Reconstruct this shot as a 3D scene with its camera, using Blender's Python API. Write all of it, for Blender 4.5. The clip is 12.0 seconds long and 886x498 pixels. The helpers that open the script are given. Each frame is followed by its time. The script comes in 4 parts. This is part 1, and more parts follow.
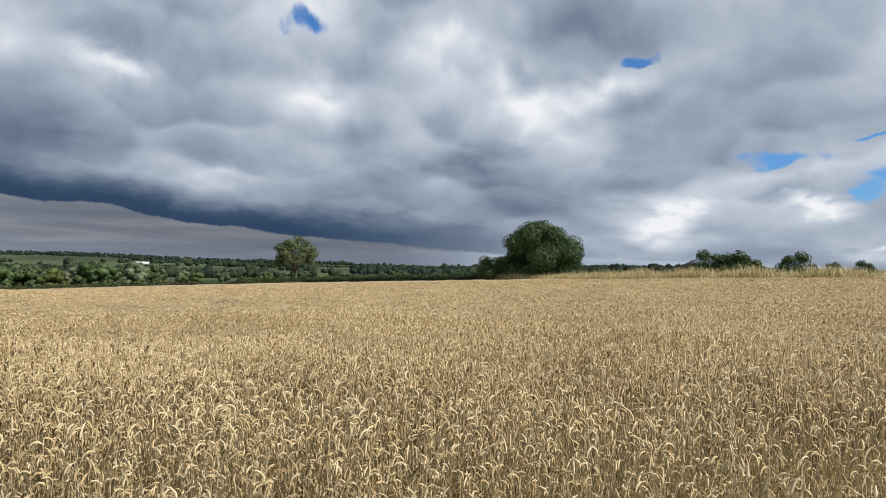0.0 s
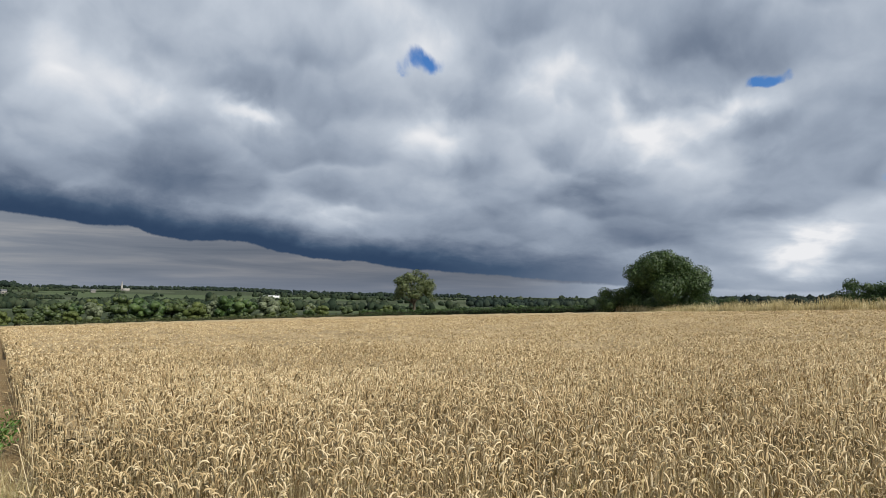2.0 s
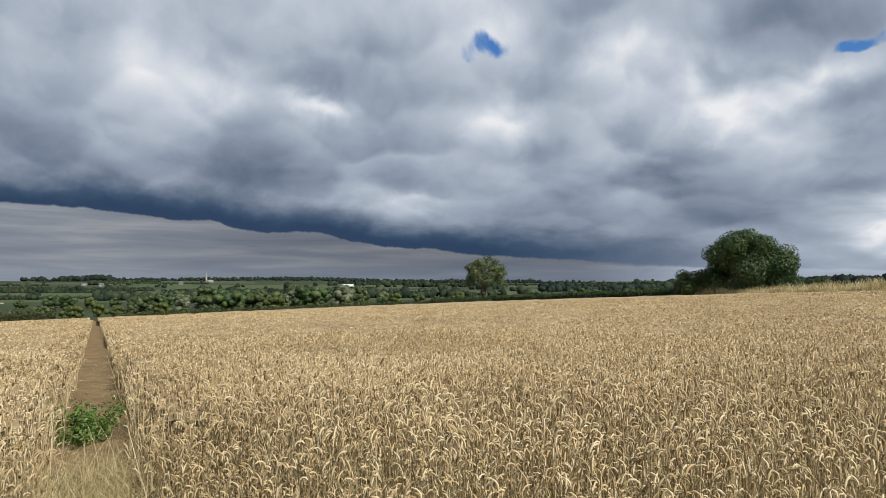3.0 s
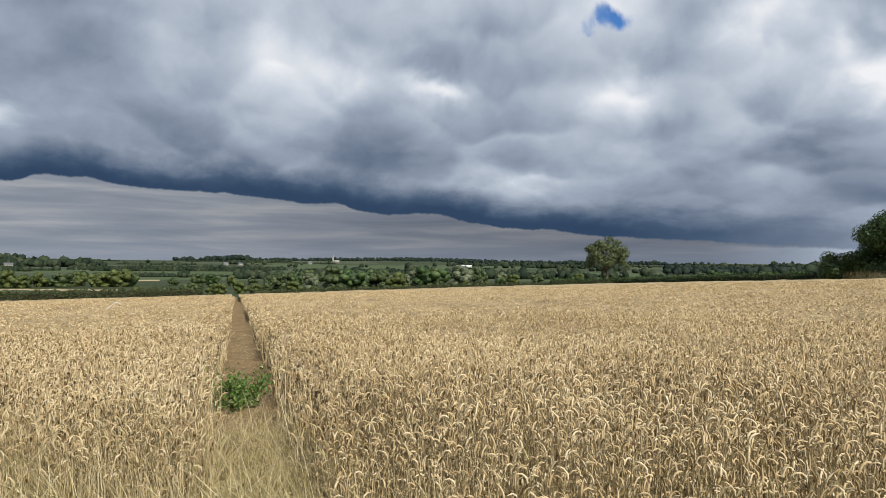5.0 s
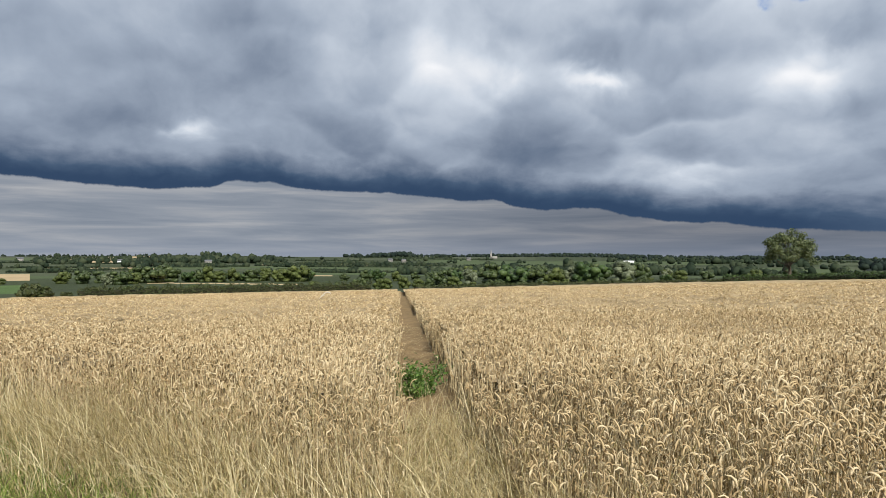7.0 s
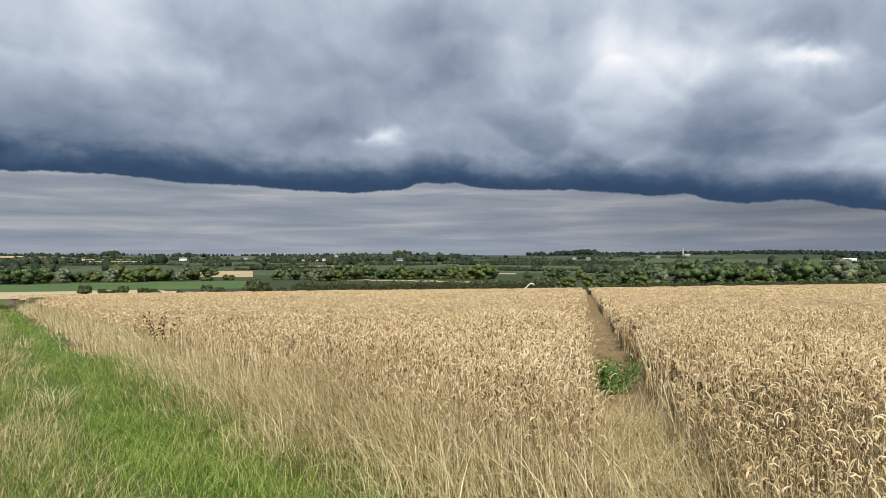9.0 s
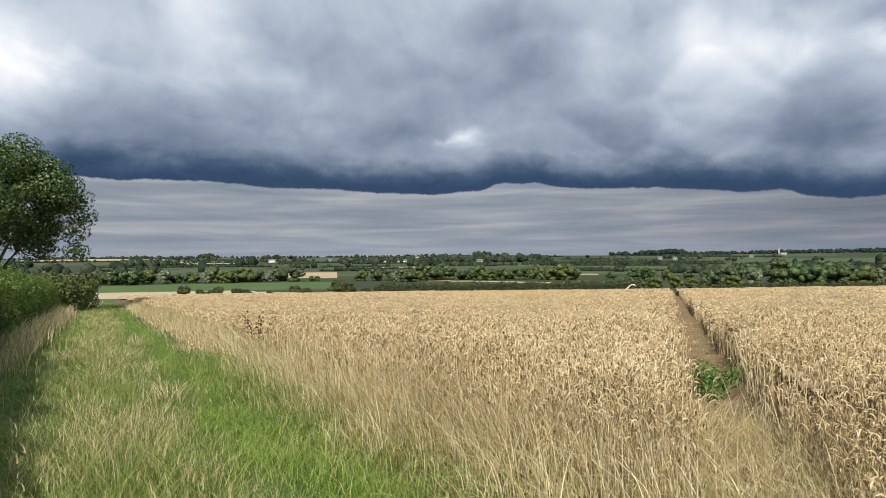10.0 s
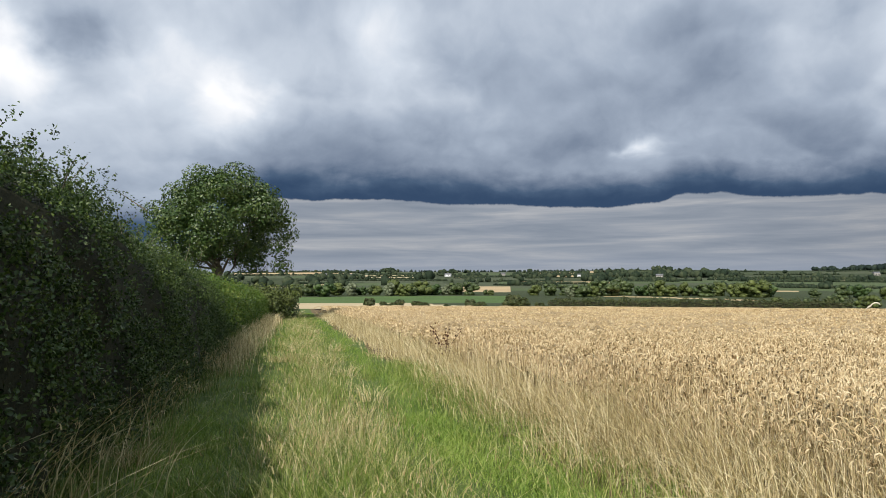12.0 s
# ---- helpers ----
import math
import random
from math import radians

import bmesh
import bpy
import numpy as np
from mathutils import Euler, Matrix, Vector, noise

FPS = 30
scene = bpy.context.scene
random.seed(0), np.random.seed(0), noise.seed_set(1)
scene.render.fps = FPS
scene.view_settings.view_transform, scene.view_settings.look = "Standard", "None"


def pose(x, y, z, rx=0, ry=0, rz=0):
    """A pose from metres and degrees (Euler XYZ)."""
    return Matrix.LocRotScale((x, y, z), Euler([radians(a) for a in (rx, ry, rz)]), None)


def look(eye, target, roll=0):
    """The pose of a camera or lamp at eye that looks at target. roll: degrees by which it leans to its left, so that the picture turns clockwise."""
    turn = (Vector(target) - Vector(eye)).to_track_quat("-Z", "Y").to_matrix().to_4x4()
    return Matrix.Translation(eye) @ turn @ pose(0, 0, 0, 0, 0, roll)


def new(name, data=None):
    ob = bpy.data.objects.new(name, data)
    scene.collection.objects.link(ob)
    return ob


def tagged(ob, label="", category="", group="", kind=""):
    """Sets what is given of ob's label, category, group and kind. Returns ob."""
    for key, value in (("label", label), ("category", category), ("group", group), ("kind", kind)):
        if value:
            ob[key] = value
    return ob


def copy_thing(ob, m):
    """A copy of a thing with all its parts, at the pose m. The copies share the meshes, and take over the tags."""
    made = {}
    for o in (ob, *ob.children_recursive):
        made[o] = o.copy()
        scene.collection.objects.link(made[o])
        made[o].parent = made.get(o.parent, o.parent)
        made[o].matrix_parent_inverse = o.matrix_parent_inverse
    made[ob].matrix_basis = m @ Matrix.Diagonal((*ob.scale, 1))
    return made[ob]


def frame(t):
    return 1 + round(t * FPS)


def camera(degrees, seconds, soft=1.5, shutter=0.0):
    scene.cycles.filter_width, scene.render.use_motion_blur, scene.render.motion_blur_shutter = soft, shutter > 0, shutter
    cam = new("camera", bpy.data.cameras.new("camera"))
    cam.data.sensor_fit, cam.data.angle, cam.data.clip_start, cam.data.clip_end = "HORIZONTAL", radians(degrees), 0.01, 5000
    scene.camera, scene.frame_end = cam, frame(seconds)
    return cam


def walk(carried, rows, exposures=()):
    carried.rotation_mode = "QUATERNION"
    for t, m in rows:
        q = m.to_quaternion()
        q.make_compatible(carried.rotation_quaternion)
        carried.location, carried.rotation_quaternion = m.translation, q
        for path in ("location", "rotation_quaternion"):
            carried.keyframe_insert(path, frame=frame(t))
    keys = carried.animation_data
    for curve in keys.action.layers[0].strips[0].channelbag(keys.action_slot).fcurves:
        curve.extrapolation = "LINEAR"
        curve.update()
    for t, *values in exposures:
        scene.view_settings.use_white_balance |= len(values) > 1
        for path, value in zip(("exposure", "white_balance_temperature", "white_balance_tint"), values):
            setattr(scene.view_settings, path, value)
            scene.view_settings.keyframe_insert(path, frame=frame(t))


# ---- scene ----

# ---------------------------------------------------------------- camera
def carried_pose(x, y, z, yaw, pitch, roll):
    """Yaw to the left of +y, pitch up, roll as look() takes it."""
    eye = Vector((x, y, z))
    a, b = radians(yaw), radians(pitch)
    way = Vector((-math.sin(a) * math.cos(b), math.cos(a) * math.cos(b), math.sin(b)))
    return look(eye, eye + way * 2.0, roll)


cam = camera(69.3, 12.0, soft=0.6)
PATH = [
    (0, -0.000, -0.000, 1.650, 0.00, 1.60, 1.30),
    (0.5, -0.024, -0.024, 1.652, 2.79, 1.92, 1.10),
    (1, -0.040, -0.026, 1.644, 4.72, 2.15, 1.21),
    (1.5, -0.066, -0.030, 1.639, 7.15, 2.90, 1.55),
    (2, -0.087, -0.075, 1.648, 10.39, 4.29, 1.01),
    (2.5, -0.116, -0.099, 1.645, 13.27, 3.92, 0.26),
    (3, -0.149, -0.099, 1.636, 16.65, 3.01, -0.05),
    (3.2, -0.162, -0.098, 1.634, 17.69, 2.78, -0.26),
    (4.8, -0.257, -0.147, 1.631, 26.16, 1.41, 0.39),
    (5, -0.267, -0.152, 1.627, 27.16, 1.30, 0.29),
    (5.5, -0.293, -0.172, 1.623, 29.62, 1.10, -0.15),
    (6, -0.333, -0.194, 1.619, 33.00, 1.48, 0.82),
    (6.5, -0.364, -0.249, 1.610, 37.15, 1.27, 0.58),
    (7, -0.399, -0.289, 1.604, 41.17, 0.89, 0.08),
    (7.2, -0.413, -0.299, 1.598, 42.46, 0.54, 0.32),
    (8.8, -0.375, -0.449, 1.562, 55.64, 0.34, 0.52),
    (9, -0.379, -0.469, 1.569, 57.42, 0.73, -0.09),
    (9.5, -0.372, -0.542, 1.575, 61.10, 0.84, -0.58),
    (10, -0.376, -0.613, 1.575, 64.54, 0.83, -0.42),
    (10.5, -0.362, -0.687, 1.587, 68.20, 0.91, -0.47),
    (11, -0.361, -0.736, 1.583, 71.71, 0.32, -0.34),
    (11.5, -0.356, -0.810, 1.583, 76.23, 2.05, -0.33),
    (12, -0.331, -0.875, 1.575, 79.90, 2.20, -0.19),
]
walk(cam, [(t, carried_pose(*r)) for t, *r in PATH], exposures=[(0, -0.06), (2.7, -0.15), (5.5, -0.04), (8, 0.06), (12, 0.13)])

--

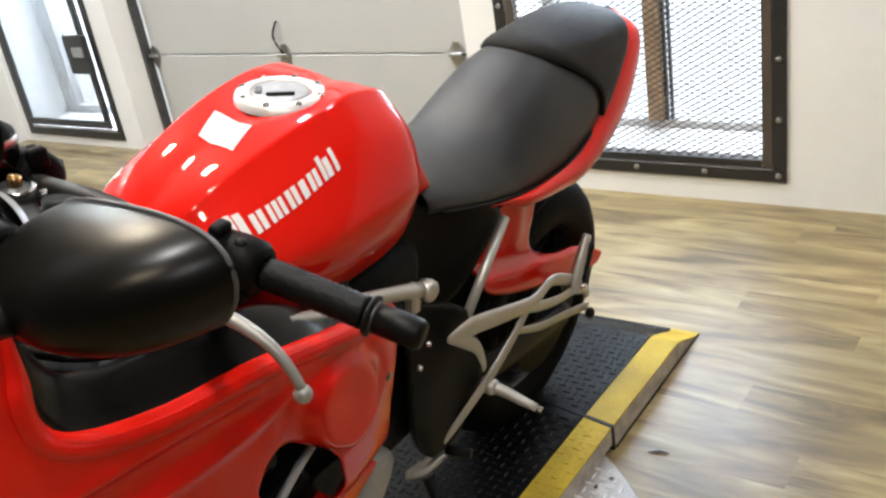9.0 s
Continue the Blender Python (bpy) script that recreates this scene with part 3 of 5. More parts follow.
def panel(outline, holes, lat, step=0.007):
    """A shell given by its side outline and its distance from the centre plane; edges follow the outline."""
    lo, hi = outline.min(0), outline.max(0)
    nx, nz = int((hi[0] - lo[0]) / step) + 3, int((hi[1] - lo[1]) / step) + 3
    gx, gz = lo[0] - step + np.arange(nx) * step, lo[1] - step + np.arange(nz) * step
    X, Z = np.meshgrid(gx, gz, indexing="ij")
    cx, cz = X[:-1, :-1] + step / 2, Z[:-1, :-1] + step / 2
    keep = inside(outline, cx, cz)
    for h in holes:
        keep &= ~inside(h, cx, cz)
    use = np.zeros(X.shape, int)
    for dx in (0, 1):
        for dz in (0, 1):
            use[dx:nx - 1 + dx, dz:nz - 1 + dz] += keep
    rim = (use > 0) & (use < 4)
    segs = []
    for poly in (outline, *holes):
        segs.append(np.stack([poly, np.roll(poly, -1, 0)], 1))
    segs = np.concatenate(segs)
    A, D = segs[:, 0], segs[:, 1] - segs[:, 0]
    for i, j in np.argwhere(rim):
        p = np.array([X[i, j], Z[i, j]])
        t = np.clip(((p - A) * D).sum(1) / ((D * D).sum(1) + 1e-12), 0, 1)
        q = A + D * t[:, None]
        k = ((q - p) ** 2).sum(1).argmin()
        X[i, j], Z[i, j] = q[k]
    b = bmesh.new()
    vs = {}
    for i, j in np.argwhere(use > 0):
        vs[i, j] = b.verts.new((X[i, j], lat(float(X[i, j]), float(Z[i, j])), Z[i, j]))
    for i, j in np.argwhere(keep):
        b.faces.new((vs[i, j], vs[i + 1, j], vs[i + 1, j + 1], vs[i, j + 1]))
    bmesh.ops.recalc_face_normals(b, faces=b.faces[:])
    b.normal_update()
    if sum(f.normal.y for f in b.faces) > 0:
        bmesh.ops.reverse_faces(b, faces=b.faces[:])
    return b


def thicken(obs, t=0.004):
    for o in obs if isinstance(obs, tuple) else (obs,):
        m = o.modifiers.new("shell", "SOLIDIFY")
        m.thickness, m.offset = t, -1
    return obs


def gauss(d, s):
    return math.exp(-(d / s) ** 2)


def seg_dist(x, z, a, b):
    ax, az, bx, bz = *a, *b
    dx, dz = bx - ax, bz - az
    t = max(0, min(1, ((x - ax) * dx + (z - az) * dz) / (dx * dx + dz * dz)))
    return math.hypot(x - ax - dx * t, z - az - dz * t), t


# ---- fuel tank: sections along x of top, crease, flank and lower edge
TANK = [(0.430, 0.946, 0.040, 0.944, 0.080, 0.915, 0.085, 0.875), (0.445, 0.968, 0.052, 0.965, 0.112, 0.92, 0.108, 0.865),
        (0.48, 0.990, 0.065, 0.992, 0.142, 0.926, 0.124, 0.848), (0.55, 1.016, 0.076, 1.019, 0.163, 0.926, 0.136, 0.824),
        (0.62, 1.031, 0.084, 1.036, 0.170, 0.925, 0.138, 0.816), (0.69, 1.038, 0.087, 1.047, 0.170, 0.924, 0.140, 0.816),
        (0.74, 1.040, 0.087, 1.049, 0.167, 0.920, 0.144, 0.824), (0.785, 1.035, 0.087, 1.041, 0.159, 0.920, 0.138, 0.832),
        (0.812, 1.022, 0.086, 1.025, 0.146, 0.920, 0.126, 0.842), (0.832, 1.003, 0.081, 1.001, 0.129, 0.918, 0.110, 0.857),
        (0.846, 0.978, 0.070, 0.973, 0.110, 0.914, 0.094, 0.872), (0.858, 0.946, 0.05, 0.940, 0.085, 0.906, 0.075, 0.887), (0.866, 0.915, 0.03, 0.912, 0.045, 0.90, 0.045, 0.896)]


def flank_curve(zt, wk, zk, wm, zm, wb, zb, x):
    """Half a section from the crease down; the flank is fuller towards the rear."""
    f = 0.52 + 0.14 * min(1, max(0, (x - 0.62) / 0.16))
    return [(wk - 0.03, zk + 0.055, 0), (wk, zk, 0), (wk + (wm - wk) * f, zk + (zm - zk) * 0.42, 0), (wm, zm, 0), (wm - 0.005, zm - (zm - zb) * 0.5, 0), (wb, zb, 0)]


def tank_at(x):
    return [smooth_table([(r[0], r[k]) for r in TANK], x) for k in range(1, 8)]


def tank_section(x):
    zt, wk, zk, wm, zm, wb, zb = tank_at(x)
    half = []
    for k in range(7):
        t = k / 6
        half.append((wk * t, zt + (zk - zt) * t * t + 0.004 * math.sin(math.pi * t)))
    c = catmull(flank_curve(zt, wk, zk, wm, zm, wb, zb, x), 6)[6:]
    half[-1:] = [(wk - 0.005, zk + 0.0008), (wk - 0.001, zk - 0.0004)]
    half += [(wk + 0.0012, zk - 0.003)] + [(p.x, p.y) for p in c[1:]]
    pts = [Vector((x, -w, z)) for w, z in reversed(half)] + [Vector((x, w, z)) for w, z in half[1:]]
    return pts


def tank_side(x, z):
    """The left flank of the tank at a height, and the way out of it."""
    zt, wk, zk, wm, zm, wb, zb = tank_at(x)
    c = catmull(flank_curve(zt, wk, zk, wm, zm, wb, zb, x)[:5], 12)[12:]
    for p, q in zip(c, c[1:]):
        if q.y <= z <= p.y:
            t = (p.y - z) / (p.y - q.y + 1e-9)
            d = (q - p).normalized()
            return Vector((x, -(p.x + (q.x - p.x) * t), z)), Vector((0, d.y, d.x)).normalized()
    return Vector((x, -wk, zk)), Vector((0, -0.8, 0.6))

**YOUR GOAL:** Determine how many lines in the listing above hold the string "render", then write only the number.

**RESPONSE BELOW:** 2